Hasta ahora, República Dominicana ha existido bajo el principio de una unidad nacional, que implica una diferencia que le ha dado sostén a los discursos nacionalistas haitianos teñidos de antidominicanismo. La alteración de este principio de la unidad nacional, sustentado en la integración de la diversidad por un prisma político, abre una brecha por la que puede producirse la destrucción de la nación, como ha sido entendida
desde la obra y las ideas de los patricios fundadores de la sociedad La Trinitaria.
En tal caso, el país se verá envuelto en querellas étnico-nacionales que impedirán cualquier agenda constructiva.
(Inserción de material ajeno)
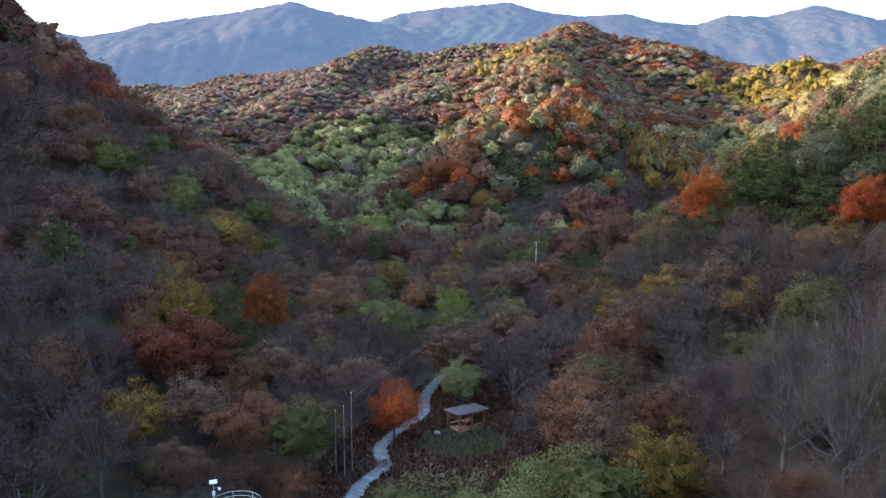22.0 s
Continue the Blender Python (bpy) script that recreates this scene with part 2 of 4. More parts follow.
def leaf_quads(centre, normal, along, size, narrow, soft, even=0.68):
    """Diamond leaves: centre, facing, long axis (n x 3), size and width ratio (n); soft: the way in which the leaf mass faces."""
    normal = normal / (np.linalg.norm(normal, axis=1, keepdims=True) + 1e-9)
    soft = soft / (np.linalg.norm(soft, axis=1, keepdims=True) + 1e-9)
    normal = normal * np.where((normal * soft).sum(1, keepdims=True) < 0, -1, 1)
    a = along - normal * (along * normal).sum(1, keepdims=True)
    a /= np.linalg.norm(a, axis=1, keepdims=True) + 1e-9
    b = np.cross(normal, a)
    s, w = size[:, None] * 0.5, (size * narrow)[:, None] * 0.5
    v = np.stack([centre - a * s, centre - b * w - a * s * 0.1, centre + a * s, centre + b * w - a * s * 0.1], 1)
    n = even * soft + (1 - even) * normal
    n /= np.linalg.norm(n, axis=1, keepdims=True) + 1e-9
    return np.concatenate([v.reshape(-1, 3), np.repeat(n, 4, 0)], 1)


def strips(p0, p1, wide0, wide1, rng):
    """Thin flat twigs from p0 to p1."""
    d = p1 - p0
    d /= np.linalg.norm(d, axis=1, keepdims=True) + 1e-9
    r = rng.normal(size=d.shape)
    b = np.cross(d, r)
    b /= np.linalg.norm(b, axis=1, keepdims=True) + 1e-9
    v = np.stack([p0 - b * wide0[:, None], p0 + b * wide0[:, None], p1 + b * wide1[:, None], p1 - b * wide1[:, None]], 1).reshape(-1, 3)
    return np.concatenate([v, np.repeat(np.cross(b, d), 4, 0)], 1)


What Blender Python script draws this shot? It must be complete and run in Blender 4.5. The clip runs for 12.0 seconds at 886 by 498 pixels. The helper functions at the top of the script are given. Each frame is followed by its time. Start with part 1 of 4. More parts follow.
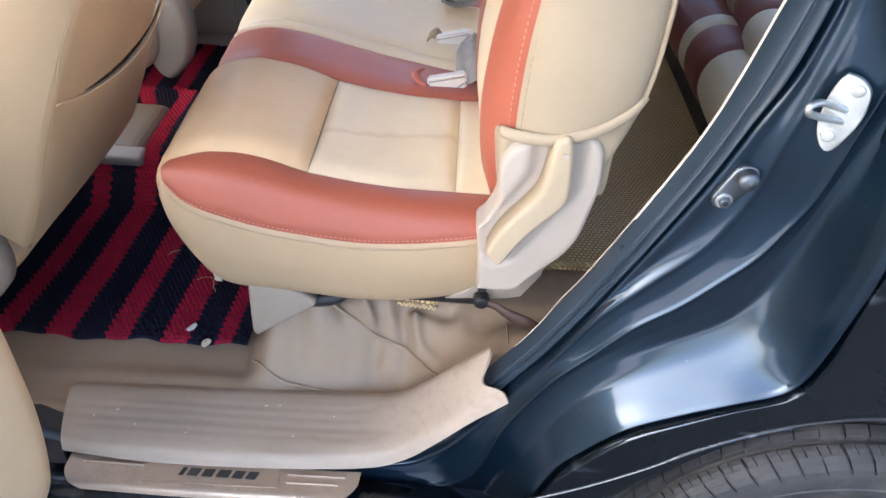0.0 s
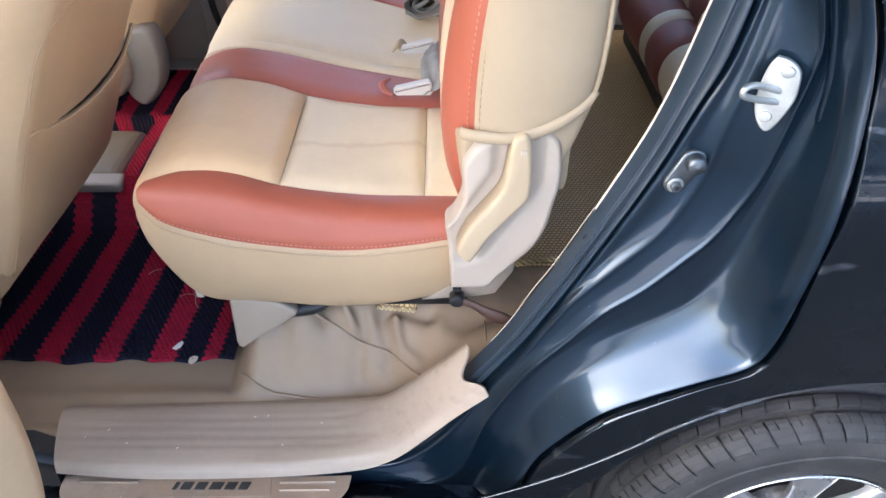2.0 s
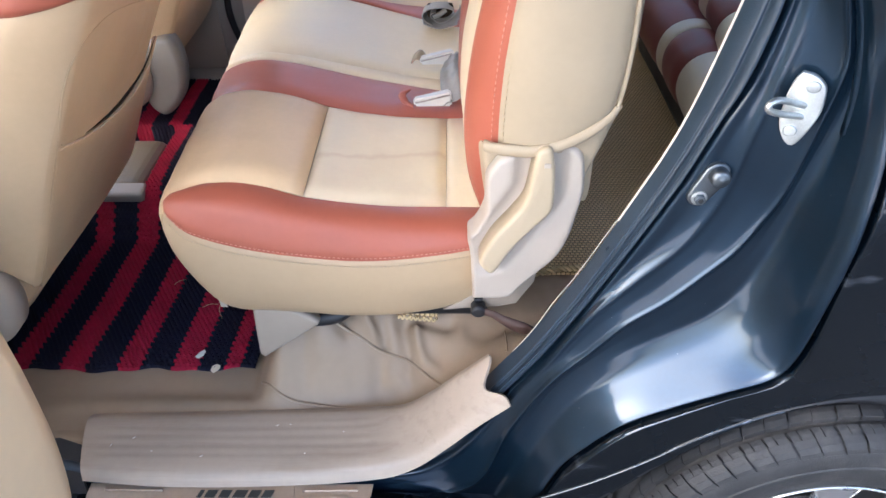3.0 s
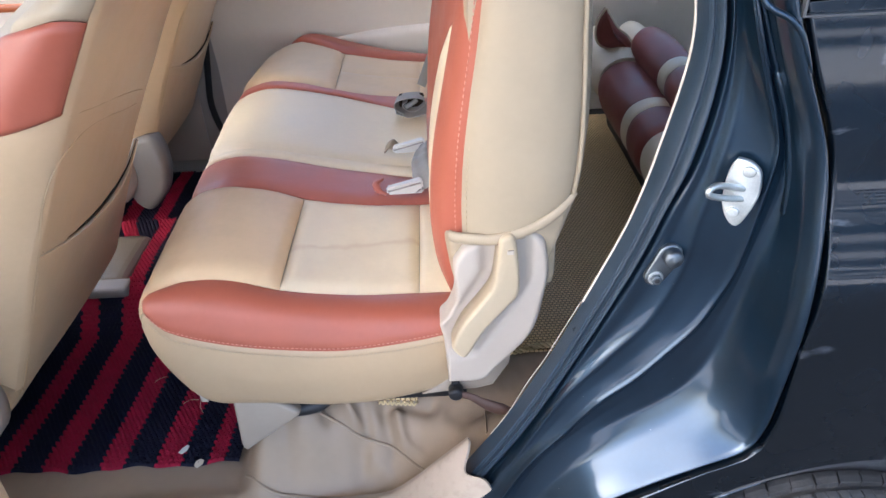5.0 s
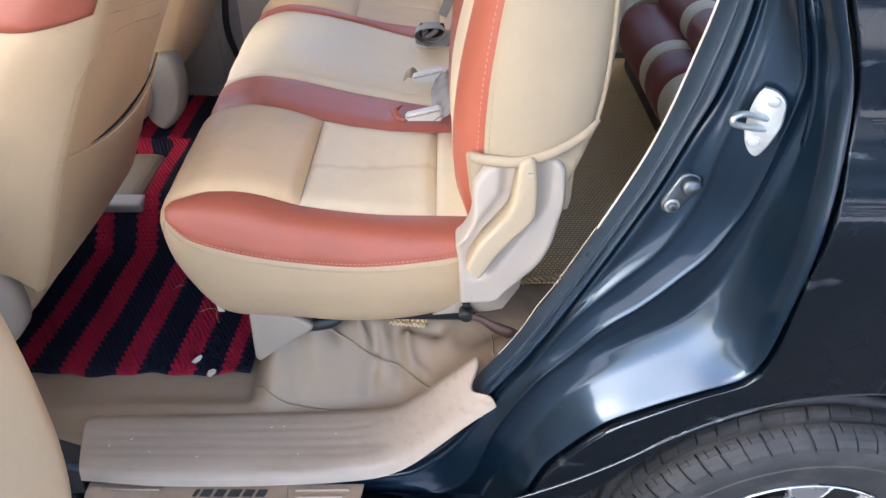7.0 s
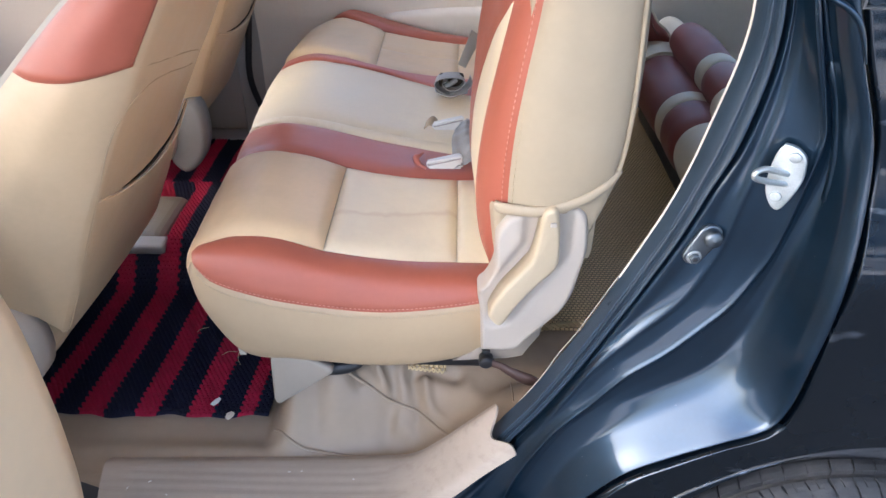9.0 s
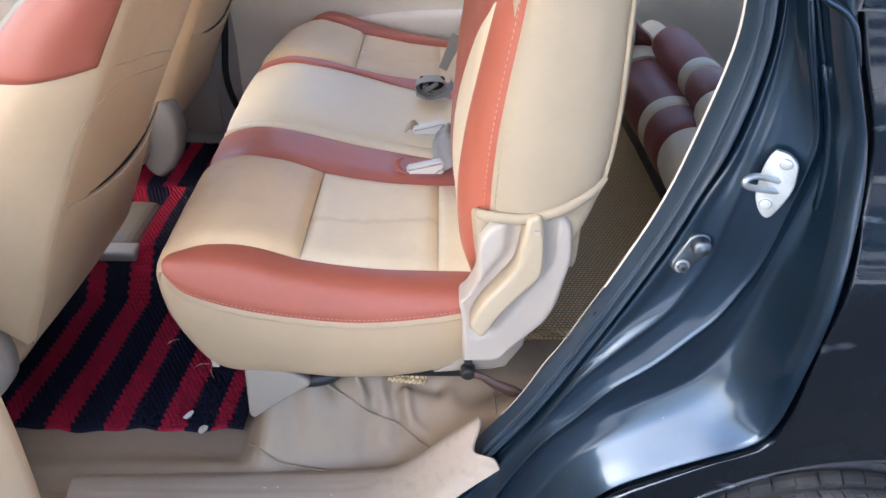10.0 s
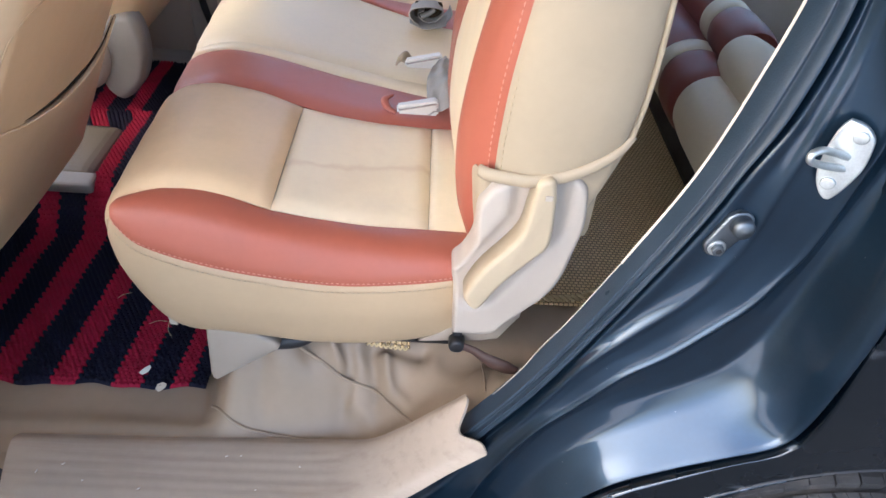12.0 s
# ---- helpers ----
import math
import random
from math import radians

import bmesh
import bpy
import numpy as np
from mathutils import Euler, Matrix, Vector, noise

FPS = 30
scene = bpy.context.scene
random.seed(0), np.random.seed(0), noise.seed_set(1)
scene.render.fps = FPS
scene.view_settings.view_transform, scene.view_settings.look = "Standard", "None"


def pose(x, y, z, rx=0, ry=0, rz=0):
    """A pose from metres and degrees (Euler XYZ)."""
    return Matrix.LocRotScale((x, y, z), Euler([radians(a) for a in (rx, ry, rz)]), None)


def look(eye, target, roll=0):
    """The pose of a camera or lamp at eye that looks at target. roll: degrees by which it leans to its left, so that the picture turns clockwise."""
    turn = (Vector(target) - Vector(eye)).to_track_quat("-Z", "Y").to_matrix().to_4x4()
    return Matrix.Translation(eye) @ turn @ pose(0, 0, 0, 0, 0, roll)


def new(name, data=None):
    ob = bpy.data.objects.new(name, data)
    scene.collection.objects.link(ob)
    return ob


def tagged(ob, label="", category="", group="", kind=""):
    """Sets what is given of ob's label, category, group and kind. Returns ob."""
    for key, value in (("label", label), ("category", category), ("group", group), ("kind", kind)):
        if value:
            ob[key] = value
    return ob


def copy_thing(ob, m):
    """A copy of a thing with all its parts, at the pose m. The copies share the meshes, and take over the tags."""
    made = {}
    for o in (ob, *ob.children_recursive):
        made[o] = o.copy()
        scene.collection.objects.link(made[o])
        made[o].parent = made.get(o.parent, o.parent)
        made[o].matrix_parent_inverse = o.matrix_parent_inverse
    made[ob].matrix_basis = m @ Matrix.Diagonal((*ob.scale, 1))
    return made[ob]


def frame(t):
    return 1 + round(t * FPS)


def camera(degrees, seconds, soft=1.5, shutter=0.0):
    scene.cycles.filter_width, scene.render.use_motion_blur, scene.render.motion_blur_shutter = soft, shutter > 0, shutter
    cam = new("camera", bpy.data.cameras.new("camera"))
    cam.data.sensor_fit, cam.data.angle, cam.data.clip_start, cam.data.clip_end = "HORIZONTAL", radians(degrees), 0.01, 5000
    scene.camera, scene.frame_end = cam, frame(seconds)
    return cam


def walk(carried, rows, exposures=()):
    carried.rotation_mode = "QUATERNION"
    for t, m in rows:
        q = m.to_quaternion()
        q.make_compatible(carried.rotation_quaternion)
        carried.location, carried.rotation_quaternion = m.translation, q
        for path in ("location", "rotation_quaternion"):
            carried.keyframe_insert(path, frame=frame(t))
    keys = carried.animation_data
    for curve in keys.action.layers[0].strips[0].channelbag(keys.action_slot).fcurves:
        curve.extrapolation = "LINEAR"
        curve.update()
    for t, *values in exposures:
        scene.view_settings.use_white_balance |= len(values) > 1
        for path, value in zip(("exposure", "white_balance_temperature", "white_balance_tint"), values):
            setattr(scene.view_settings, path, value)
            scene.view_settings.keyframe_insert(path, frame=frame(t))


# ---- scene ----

Advendría un orden del conflicto que extendería a la nación dominicana elementos constitutivos de la comunidad haitiana que se plasman en el agravamiento trágico de sus males.
La posibilidad de entendimiento y colaboración fraternal entre dominicanos y haitianos pasa por el reconocimiento respetuoso de las diferencias nacionales y de los intereses de cada parte. Si bien sigue valiendo el aserto de Duarte sobre la imposibilidad e fusión entre dominicanos y haitianos, gana vigencia el imperativo de la fraternidad de los dos pueblos con base en el reconocimiento de sus características e intereses.
La vida del presente convoca a la cooperación sustentada en la amistad. Implica deponer querencias del pasado y observar respeto mutuo. A los dominicanos nos toca tirar la primera piedra al mostrar solidaridad ante la desgraciada situación en que se encuentra el pueblo haitiano.